Let's setup a simple low-pass filter to extract only the bases from a sound sample:
// Create the filter
var filter = context.createBiquadFilter();
// Create the audio graph.
source.connect(filter);
filter.connect(context.destination);
// Create and specify parameters for the low-pass filter.
filter.type = 0; // Low-pass filter. See BiquadFilterNode docs
filter.frequency.value = 440; // Set cutoff to 440 HZ
// Playback the sound.
source.noteOn(0);
In general, frequency controls need to be tweaked to work on a
logarithmic scale since human hearing itself works on the same principle
(that is, A4 is 440hz, and A5 is 880hz). For more details, see the
FilterSample.changeFrequency
function in the source code link above.
Lastly, note that the sample code lets you connect and disconnect the
filter, dynamically changing the AudioContext graph. We can disconnect
AudioNodes from the graph by calling node.disconnect(outputNumber)
.
For example, to re-route the graph from going through a filter, to a
direct connection, we can do the following:
// Disconnect the source and filter.
source.disconnect(0);
filter.disconnect(0);
// Connect the source directly.
source.connect(context.destination);
Further listening
We've covered the basics of the API, including loading and playing audio samples. We've built audio graphs with gain nodes and filters, and scheduled sounds and audio parameter tweaks to enable some common sound effects. At this point, you are ready to go and build some sweet web audio applications!

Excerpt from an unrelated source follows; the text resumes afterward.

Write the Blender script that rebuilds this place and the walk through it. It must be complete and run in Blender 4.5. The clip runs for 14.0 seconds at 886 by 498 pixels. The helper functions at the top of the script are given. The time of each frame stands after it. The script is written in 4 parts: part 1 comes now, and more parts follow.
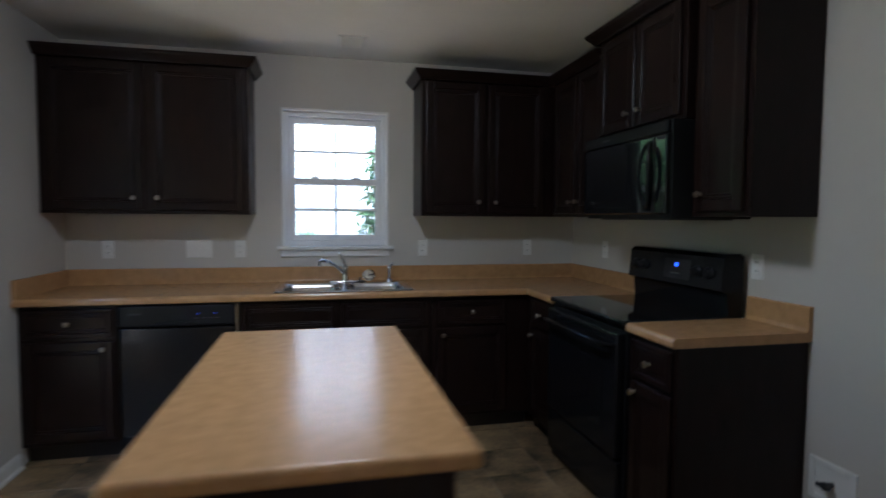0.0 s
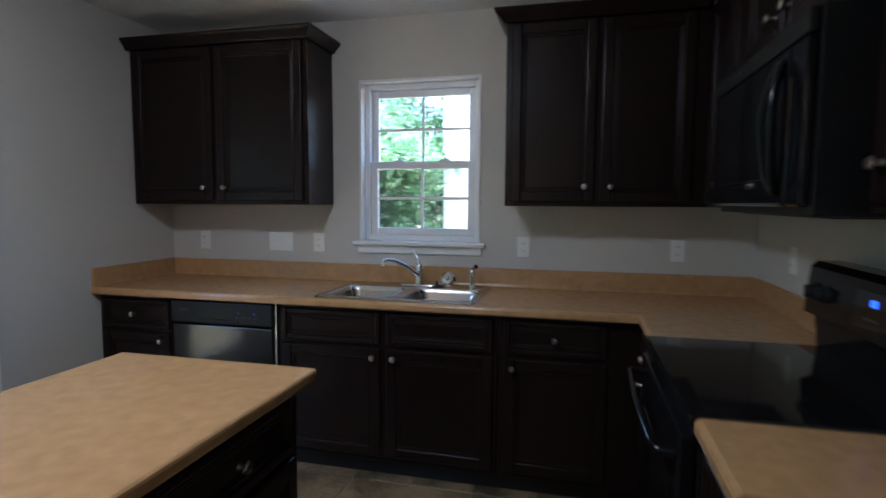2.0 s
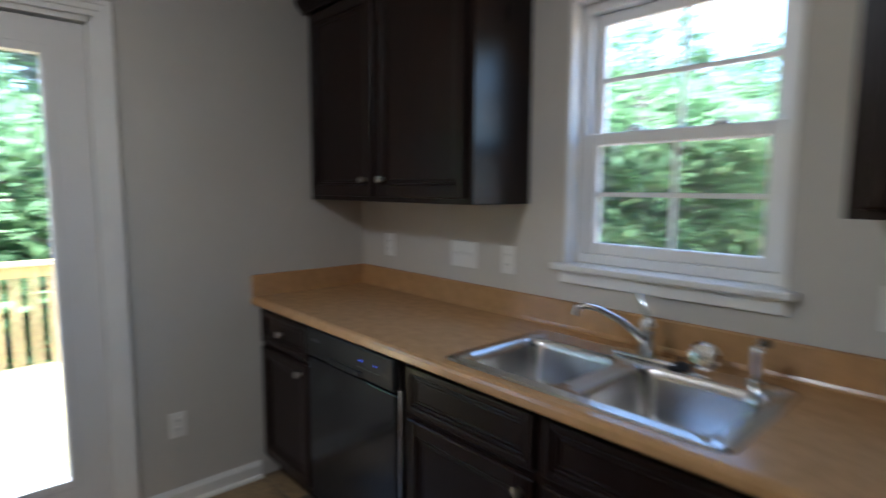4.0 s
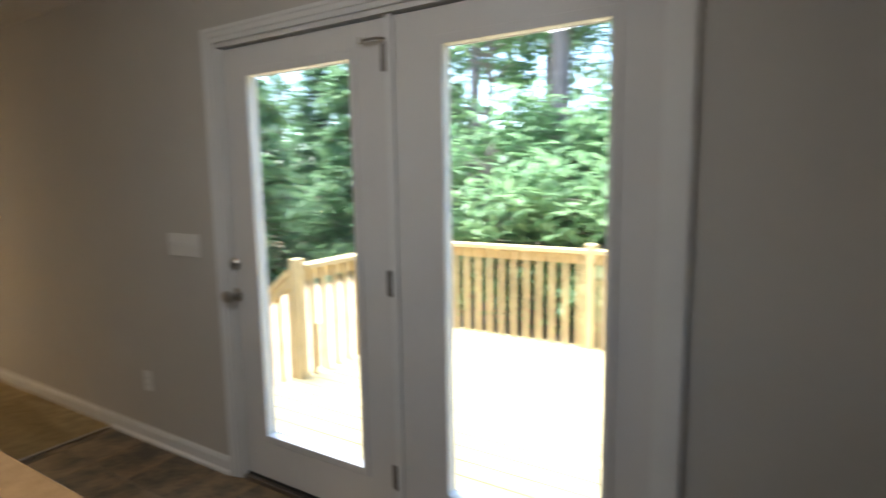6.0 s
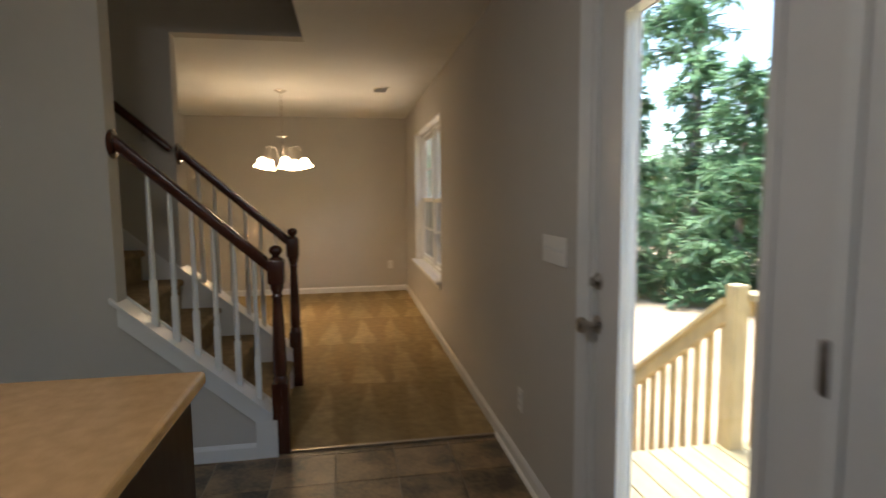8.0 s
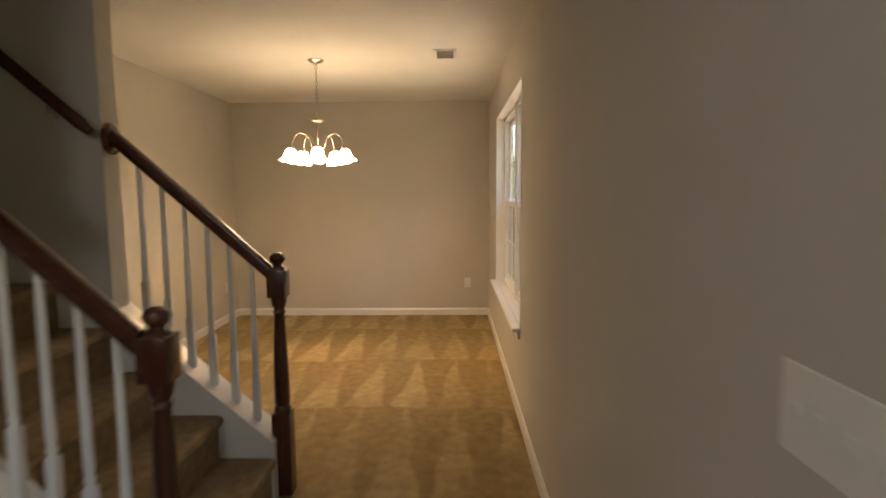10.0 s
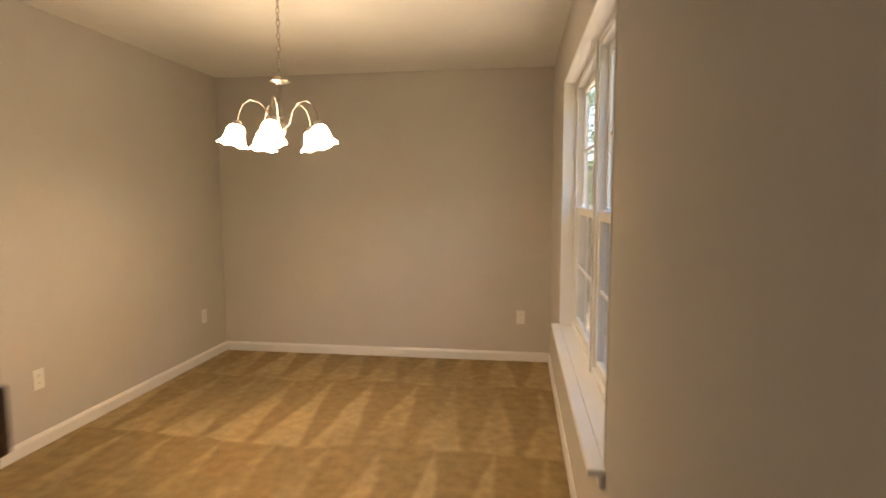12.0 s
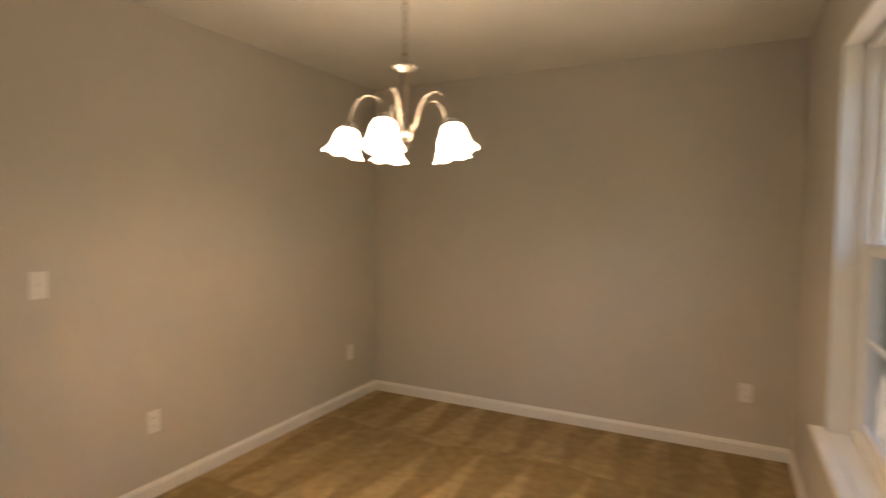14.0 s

If you are seeking inspiration, many developers have already created great work using the Web Audio API. Some of my favorite include:
- AudioJedit, an in-browser sound splicing tool that uses SoundCloud permalinks.
- ToneCraft, a sound sequencer where sounds are created by stacking 3D blocks.
- Plink, a collaborative music-making game using Web Audio and Web Sockets.